Application conditions also matter. High humidity, heat, and dusty external work areas can affect skin time, tooling, and final bond quality. Sealant should be applied within the manufacturer’s temperature and humidity limits, and the joint should be protected until it has skinned or cured as required. On fast-moving projects, that coordination is as important as product selection. A finished façade or tiled wall should not be handed over to another trade before the sealant has had the necessary protection time.
For municipality-compliant projects, retain product data sheets, approvals where required, batch information, and warranty documentation in the project material file. This makes it easier to respond to consultant queries, quality inspections, and closeout requirements without searching for information after the work is complete.
Specify the Right Sealant Before Delivery
A reliable purchase request identifies more than cartridge size and color. It should state the joint location, substrates, whether the joint is internal or external, expected movement, paint requirement, exposure to water or UV, and any specific consultant or manufacturer approval. This gives the supplier enough information to recommend a compatible product rather than offering a generic alternative.

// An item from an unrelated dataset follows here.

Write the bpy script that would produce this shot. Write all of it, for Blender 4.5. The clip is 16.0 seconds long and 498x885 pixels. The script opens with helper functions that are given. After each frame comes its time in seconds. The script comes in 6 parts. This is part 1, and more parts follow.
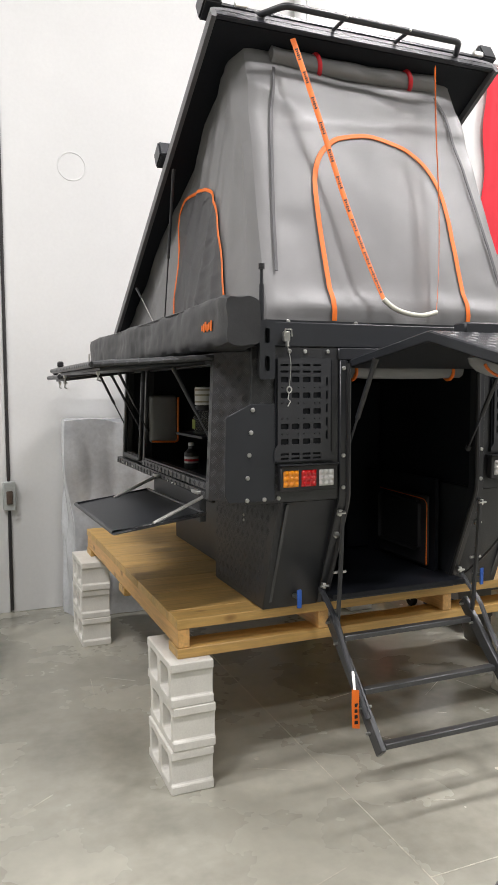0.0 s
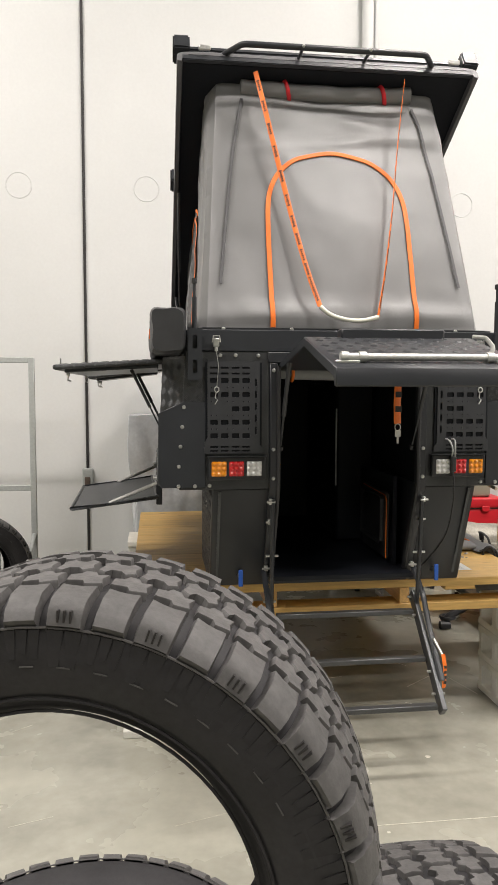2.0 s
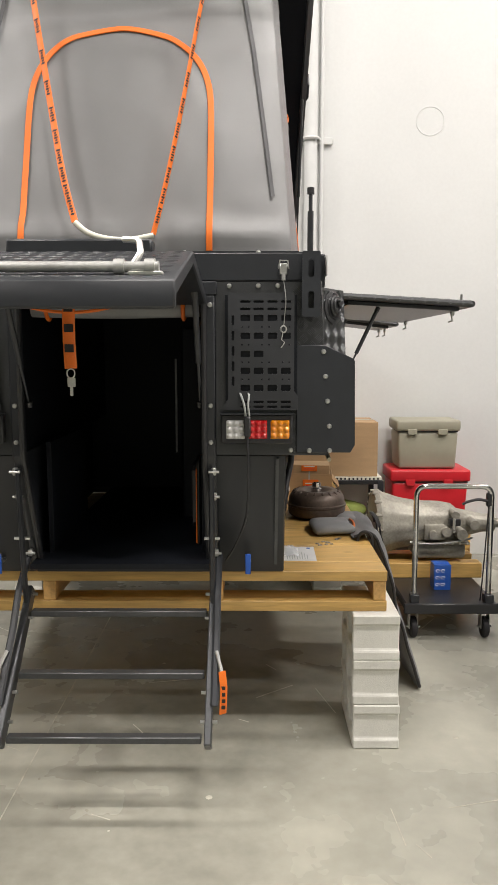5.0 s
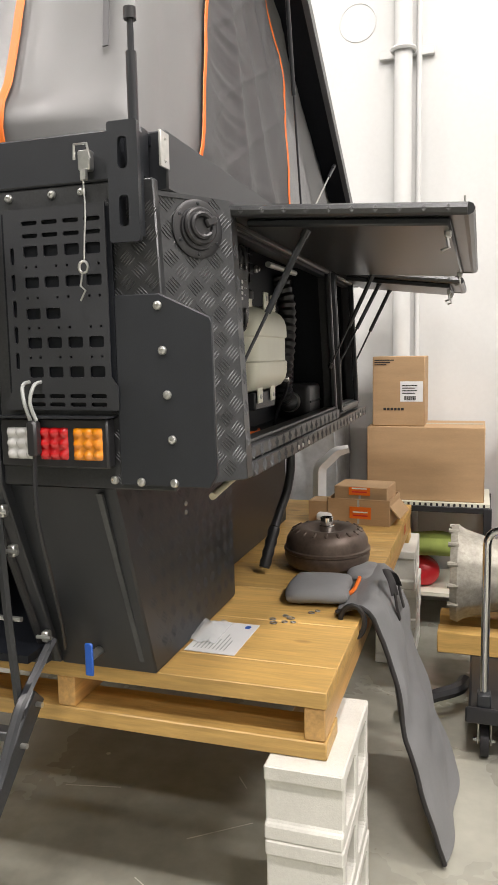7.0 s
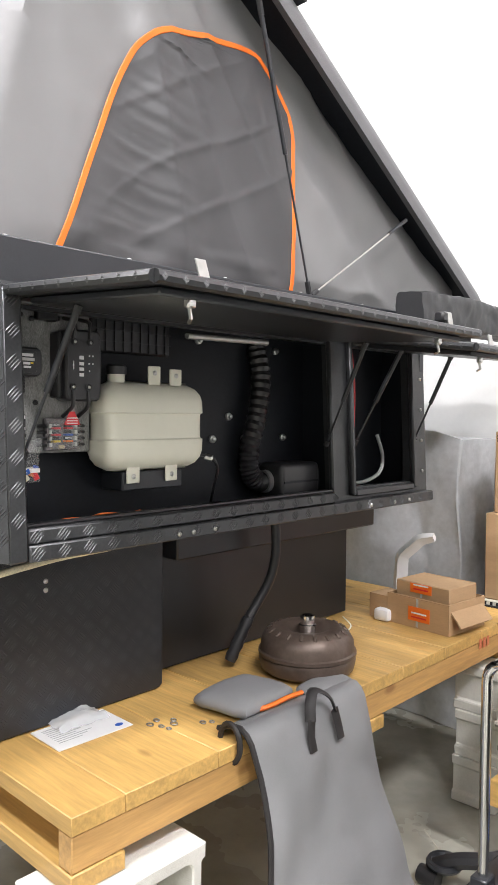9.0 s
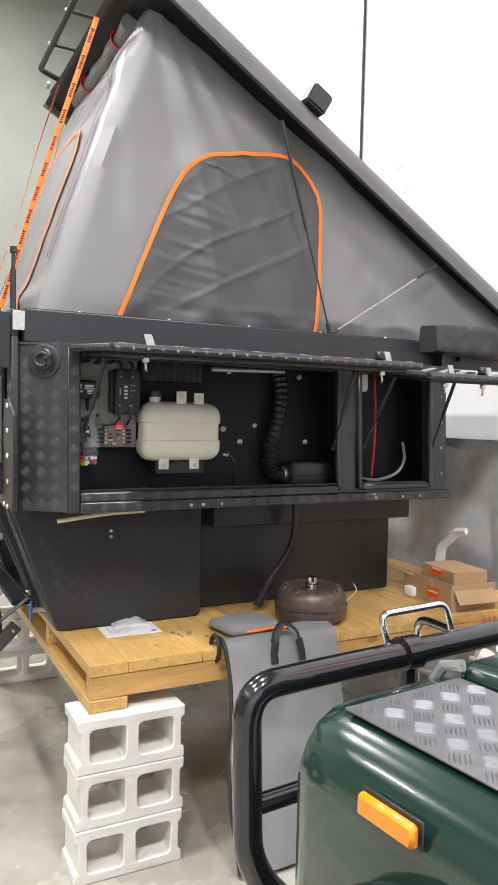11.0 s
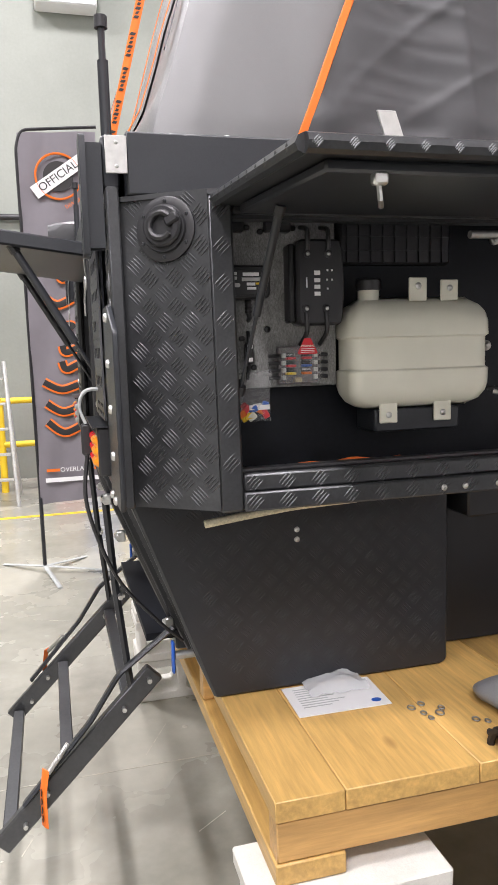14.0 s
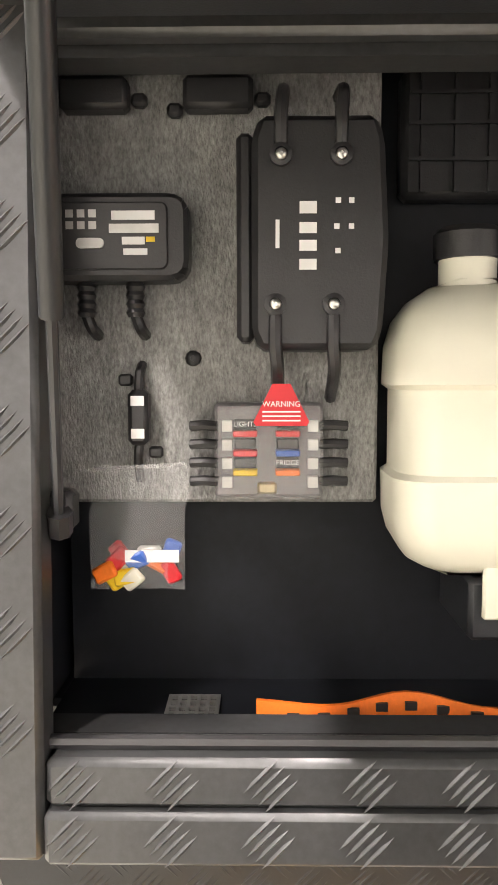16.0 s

Yasu Trading supports contractors with jobsite-ready adhesives and sealants, practical product guidance, and delivery planning that aligns material availability with the work sequence. For projects in Dubai, Sharjah, Abu Dhabi, Fujairah, and Ras Al Khaimah, confirming the sealant system before dispatch helps prevent the familiar problem of discovering a paintability or adhesion issue after installation has started.
The best sealant choice is the one that matches the detail on the drawing and the conditions on the wall, floor, façade, or fixture. Confirm that match early, prepare the joint correctly, and the sealant line becomes one less reason for a project delay.